Afin de traiter les questions de cette nature se présentant dans l’avenir, le Comité est invité à recommander que :

  • L’ensemble des Etats africains ratifient les principaux instruments internationaux dans le domaine de la lutte contre l’impunité, y compris le Statut de Rome de la Cour pénale internationale, la Convention des Nations Unies contre la Torture et les Conventions de Genève, mais aussi qu’ils harmonisent leur droit interne avec l’ensemble de ces traités afin d’être en mesure de souscrire à leur engagements ; et

           

  • Un Fonds, ouvert aux donateurs internationaux, soit mis sur pied afin d’assister les Etats africains à poursuivre en justice les auteurs des violations internationales les plus graves.
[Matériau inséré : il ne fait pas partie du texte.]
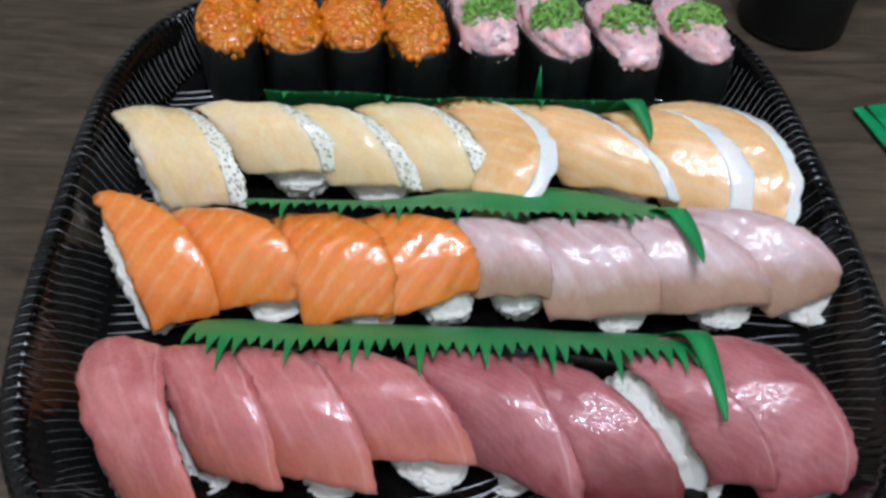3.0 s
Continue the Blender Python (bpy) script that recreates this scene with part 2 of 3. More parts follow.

[51] L’Article 3(h) de l’Acte Constitutif de l’Union africaine élèvent la promotion et la protection des « droits de l’homme et des peuples conformément a la Charte africaine des droits de l’homme et des peuples et aux autres instruments pertinents relatifs aux droits de l’homme » au rang des objectifs de l’Union africaine. L’Article 4 du même Acte pose comme principe fondateur de l’Union africaine « le respect du caractère sacro-saint de la vie humaine, condamnation et rejet de l’impunité, des assassinats politiques, des actes de terrorisme et des activités subversive ».

[52] Bien que cela n’ait pas d’incidences quant aux engagements juridiques du Sénégal, il doit être cependant rappelé que la fuite d’Hissène Habré du Tchad le 1er Décembre 1990 et son arrivée au Sénégal ne faisaient pas l’objet d’une entente préalable garantissant à Mr. Habré l’immunité le protégeant contre toutes poursuites judiciaires. Hissène Habré a fui vers le pays voisin, le Cameroun, alors que les troupes du Mouvement Patriotique du Salut (MPS) de l’actuel Président Idriss Déby Itno progressaient vers la capitale N’Djaména. A la demande du Président du Cameroun, le Sénégal a accepté de laisser Mr. Habré s’établir au Sénégal.